C’est en 1934 que l'historien d' art Henri Focillon publie cet ouvrage capital. Focillon fait une synthèse entre l'héritage historique et les découvertes bergsoniennes sur l' évolution et l' élan vital, appliquées à l' esthétique. L'auteur se dégage heureusement de toute conception a priori, et sa méthode part de l'oeuvre d' art, conçue comme donnée unique d' expérience, dégage ses éléments essentiels et en esquisse une explication psychologique. Rejetant l'opposition scolaire entre la "forme" et le "fond", il montre que la "forme" s'identifie à la pensée même de l' artiste, l' art consistant en effet, avant tout, dans l'effort d'expression concrète. L'étude des formes est inséparable de l'étude des styles, d'où l'on peut dégager quelques phases essentielles: expérimentale, classique, raffinement baroque. Cette seule constatation suffirait à prouver qu'il existe un monde des formes, autonome, avec son évolution propre, qui peut être objet de description.

Dans un second chapitre, Focillon étudie les formes dans l' espace: la forme décorative, élémentaire; la forme architecturale, "moule creux", qui crée à la fois un objet dans l' espace et un nouvel espace, intérieur; la forme sculpturale; enfin la forme picturale, qui enveloppe un espace complet, mais illusoire. La forme, d'autre part, n'est point séparable de la matière, et c'est l'objet d'un troisième chapitre: si la forme modifie la matière, elle est aussi affectée par elle. Chaque matière possède en effet une "vocation formelle", c'est-à-dire une disposition intrinsèque à recevoir telle ou telle forme: de là l'importance décisive de la technique.

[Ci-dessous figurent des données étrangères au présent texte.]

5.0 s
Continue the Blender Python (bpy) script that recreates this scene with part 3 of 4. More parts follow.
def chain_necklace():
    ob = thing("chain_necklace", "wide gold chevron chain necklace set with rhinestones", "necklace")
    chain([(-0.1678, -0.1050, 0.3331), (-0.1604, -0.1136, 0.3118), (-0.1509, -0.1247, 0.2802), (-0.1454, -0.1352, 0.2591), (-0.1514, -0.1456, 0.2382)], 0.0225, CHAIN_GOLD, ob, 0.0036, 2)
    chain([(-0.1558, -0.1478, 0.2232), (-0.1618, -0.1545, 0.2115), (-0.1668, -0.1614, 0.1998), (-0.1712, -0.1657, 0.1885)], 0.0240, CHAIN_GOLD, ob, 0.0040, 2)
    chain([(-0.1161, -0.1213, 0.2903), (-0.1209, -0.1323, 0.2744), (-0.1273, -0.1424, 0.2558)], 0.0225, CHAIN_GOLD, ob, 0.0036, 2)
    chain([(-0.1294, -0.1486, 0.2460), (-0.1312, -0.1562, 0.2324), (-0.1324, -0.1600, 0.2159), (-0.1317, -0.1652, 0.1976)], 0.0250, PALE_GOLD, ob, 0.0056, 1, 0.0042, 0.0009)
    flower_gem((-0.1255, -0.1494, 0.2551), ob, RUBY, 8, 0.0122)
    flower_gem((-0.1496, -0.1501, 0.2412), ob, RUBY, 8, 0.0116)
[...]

Le quatrième chapitre étudie les formes de l' esprit: la thèse de Focillon veut que les conceptions de l' artiste se confondent complètement avec les formes de l'oeuvre d' art: la forme n'est pas "l' allégorie ou le symbole du sentiment, mais son activité propre". Enfin, dans le dernier chapitre, qui étudie les formes dans le temps, Focillon reprend, mais d'une manière très souple, la notion bergsonienne d' évolution: déjà l'étude des formes dans leurs différents rapports a pu montrer la diversité des facteurs qui influencent sur leur vie. Il est impossible, comme on le fit au XIXe siècle, de réduire cette évolution soit à la race, soit au milieu. Le milieu, la race, mais aussi bien l' histoire, la vie politique, les affinités personnelles, enfin la vie propre des formes déterminent leur développement, qui ne sera jamais systématique: "L' histoire, écrit Focillon, est généralement un conflit de précocités, d'actualités, de retards". Ce livre, dont on doit admirer le style d'une grande clarté, résume tout l'enseignement de l'auteur et marque une date importante dans l'histoire de l' art contemporain.